Bill's statements were not new to me, nor would they be to many classically trained in art. And he did cite some classical artist/instructors. The variation in value on surfaces (sky, verticals, slants and flat grounds) for one. Local color vs. reflected color on various shapes for another. And the 4 planes of water: sky reflection, surface, depths and bottom earth/rocks. I knew all those, but watching how a master puts them together and having personal contemporaneous instruction in them on my own works was the key. He also suggested reading Carson on landscapes (though not taking the stridency literally.) Any of that help?

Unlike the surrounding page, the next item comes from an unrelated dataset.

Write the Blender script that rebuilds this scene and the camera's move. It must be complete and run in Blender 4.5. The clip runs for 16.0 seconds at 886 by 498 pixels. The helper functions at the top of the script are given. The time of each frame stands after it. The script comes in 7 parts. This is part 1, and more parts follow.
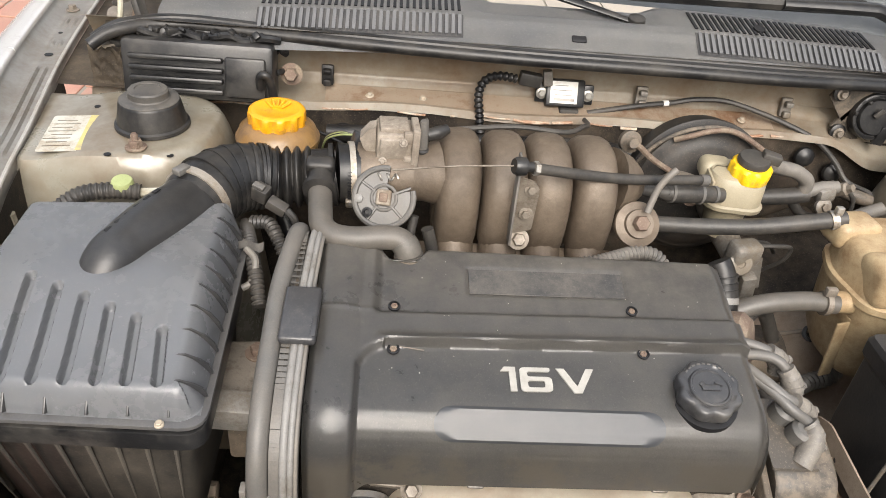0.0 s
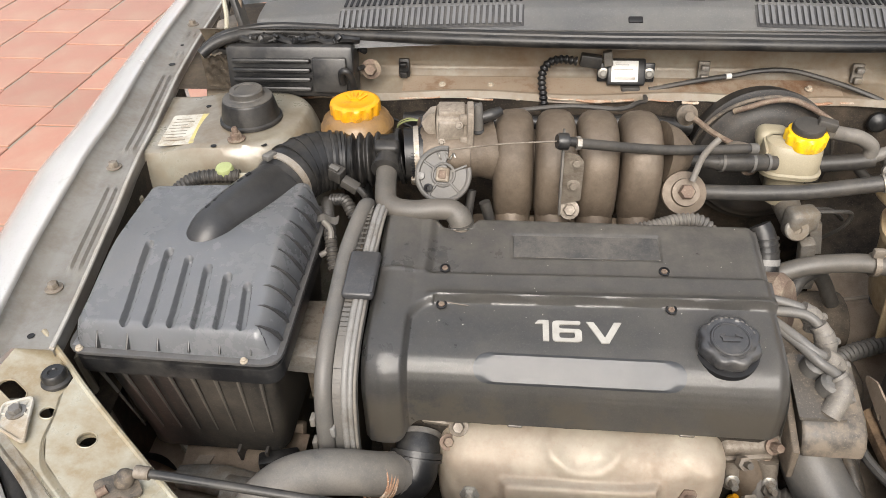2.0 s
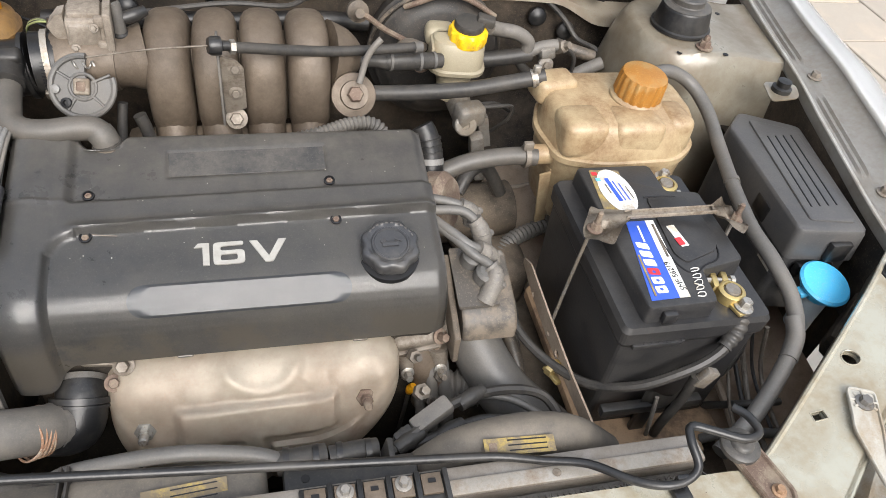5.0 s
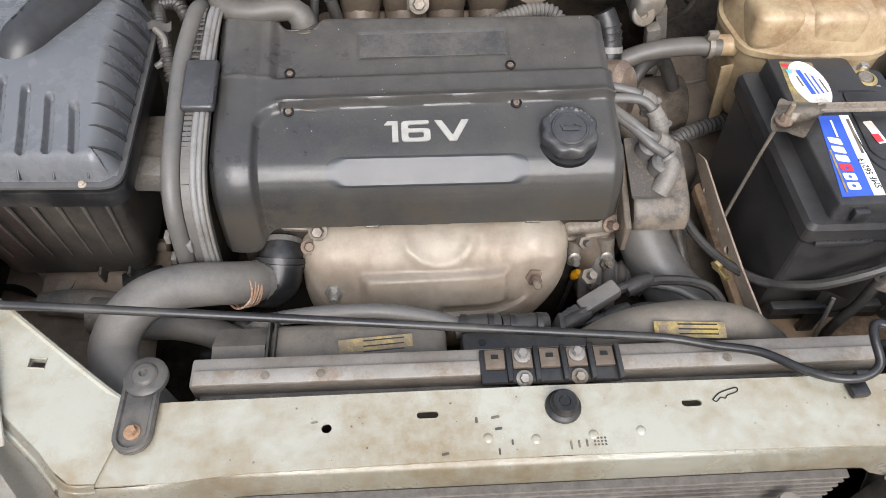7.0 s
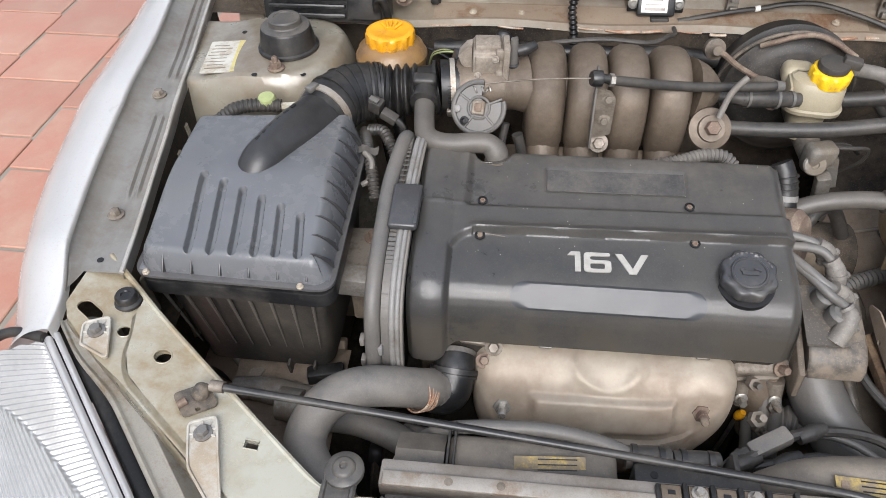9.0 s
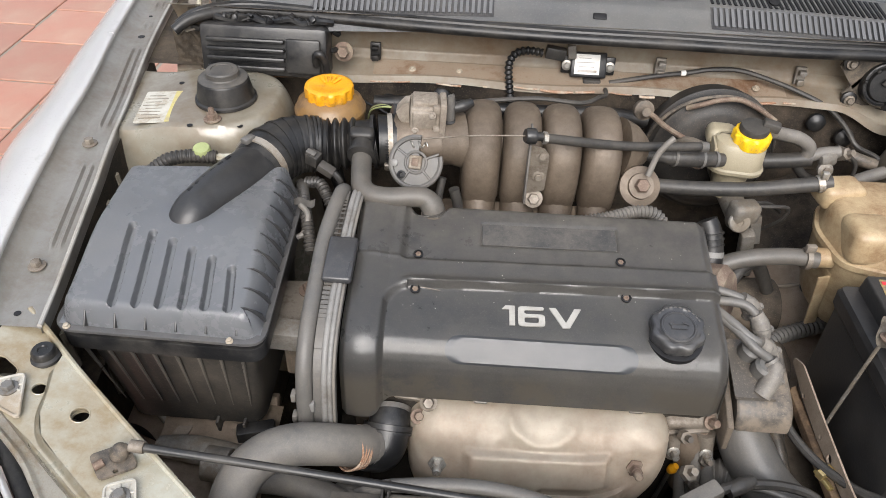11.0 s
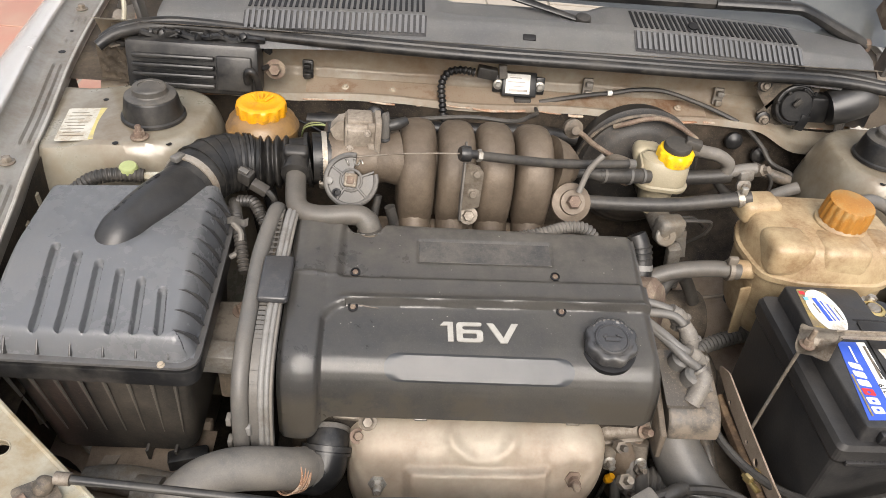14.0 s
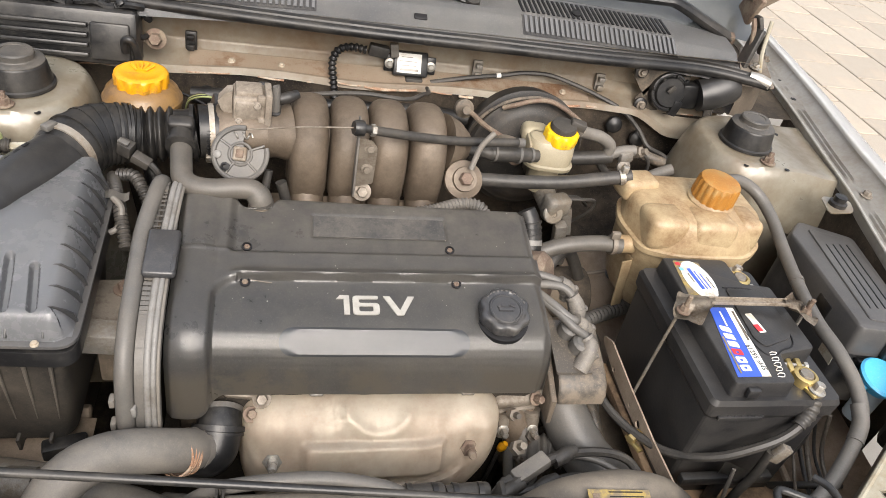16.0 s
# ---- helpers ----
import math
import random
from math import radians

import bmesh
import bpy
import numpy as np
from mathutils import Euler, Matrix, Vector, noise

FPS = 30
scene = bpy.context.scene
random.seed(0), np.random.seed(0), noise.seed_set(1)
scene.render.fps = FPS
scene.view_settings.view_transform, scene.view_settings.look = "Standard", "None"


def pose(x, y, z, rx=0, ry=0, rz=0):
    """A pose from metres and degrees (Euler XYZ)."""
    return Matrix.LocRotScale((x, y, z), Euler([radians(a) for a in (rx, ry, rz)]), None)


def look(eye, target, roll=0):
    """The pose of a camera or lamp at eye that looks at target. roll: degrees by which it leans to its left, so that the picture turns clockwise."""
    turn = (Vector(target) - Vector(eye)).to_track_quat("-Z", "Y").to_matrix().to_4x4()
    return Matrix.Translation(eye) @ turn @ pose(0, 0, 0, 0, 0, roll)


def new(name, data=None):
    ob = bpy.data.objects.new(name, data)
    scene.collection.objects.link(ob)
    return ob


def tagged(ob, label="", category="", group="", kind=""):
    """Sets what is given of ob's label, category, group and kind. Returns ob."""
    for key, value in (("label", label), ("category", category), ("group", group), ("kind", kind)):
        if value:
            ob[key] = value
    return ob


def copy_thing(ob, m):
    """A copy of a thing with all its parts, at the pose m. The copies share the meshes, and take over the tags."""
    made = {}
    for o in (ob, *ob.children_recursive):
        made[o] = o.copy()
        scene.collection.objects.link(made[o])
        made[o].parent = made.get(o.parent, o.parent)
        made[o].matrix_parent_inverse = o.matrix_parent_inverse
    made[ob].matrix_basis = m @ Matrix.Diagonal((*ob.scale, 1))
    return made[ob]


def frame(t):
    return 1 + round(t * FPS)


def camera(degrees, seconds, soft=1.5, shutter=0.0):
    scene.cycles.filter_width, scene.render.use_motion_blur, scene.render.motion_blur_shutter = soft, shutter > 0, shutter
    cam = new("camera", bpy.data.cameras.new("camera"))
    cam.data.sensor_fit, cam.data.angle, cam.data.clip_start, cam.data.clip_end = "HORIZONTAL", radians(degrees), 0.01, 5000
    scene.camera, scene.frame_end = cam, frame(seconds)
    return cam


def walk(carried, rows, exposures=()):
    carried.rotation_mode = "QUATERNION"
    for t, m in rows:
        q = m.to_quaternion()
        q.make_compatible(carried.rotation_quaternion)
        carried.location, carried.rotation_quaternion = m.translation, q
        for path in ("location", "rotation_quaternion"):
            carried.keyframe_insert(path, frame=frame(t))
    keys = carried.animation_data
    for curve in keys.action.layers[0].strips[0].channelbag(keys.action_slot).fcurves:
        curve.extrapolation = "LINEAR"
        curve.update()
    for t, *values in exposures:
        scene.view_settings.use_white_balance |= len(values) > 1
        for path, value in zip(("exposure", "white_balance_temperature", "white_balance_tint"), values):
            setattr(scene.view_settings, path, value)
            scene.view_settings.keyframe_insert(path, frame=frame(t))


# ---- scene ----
cam = camera(62.5, 16.0, soft=0.5)
PATH = [
    (0, (-0.266, -0.079, 1.31), (-0.107, 1.531, 0.134), 6.2),
    (0.5, (-0.223, -0.133, 1.328), (-0.149, 1.458, 0.119), 3.6),
    (1, (-0.183, -0.155, 1.324), (-0.247, 1.434, 0.111), 1.4),
    (1.5, (-0.173, -0.171, 1.349), (-0.342, 1.415, 0.142), -1.3),
    (2, (-0.172, -0.172, 1.352), (-0.367, 1.41, 0.144), -2.3),
    (2.5, (-0.15, -0.166, 1.35), (-0.292, 1.399, 0.113), -1.7),
    (3, (-0.117, -0.149, 1.346), (-0.051, 1.407, 0.091), 1.4),
    (3.5, (-0.1, -0.141, 1.351), (0.174, 1.404, 0.11), 4.9),
    (4, (-0.079, -0.136, 1.351), (0.334, 1.378, 0.112), 7.5),
    (4.2, (-0.075, -0.129, 1.364), (0.382, 1.345, 0.092), 8.8),
    (6.3, (-0.069, -0.164, 1.352), (0.317, 1.062, -0.18), 8.1),
    (6.5, (-0.082, -0.165, 1.356), (0.228, 1.05, -0.202), 6.5),
    (7, (-0.127, -0.175, 1.356), (-0.025, 1.036, -0.233), 2.1),
    (7.5, (-0.172, -0.183, 1.366), (-0.23, 1.048, -0.209), -1.1),
    (8, (-0.199, -0.192, 1.388), (-0.352, 1.09, -0.14), -2.5),
    (8.3, (-0.205, -0.199, 1.389), (-0.39, 1.136, -0.089), -2.7),
    (8.5, (-0.211, -0.198, 1.401), (-0.403, 1.151, -0.062), -2.5),
    (9, (-0.215, -0.2, 1.41), (-0.398, 1.219, 0.012), -1.7),
    (9.5, (-0.209, -0.194, 1.413), (-0.362, 1.27, 0.06), -0.6),
    (9.7, (-0.211, -0.198, 1.411), (-0.344, 1.288, 0.08), 0.0),
    (11.8, (-0.2, -0.196, 1.41), (-0.204, 1.338, 0.127), 2.9),
    (12, (-0.2, -0.198, 1.412), (-0.194, 1.339, 0.132), 2.9),
    (12.5, (-0.201, -0.196, 1.413), (-0.169, 1.346, 0.139), 3.5),
    (13, (-0.205, -0.198, 1.415), (-0.149, 1.355, 0.154), 4.3),
    (13.5, (-0.206, -0.2, 1.412), (-0.115, 1.36, 0.164), 5.1),
    (14, (-0.211, -0.199, 1.41), (-0.067, 1.362, 0.168), 6.0),
    (14.5, (-0.195, -0.182, 1.405), (0.023, 1.374, 0.167), 7.0),
    (15, (-0.168, -0.173, 1.404), (0.126, 1.377, 0.175), 8.1),
    (15.5, (-0.165, -0.166, 1.402), (0.218, 1.368, 0.178), 10.1),
    (16, (-0.223, -0.214, 1.389), (0.232, 1.308, 0.174), 12.6),
]
EXPOSE = [(0.0, 1.74, 6400, 10), (1.0, 1.64, 6400, 10), (2.6, 1.66, 6400, 10), (3.5, 1.64, 6120, 9), (4.2, 1.62, 6150, 9), (6.3, 1.58, 5980, 11), (9.7, 1.45, 5900, 11), (11.8, 1.54, 6250, 10), (14.0, 1.58, 6450, 11), (16.0, 1.67, 6450, 11)]
walk(cam, [(t, look(eye, target, roll)) for t, eye, target, roll in PATH], EXPOSE)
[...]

Bill will be at IAPS shortly, I believe.
 
Bill Cone - Wow! I’ve admired his work for years. Is he still using Canson mi- teintes paper? Thanks very much for sharing your notes, Bart!
 
Bill Cone - Wow! I’ve admired his work for years. Is he still using Canson mi- teintes paper? Thanks very much for sharing your notes, Bart!
Yes, and he laughs at those who scoff at MiTeintes paper. Blew me away how well he used that stock.
 
BTW, your subjects and locale, from what I observe of your paintings, is quite different from my own area.
Very much so. Very beautiful I might add.
I am looking these days at the little splashes of color in spring. Hopefully they will get me out of my rut.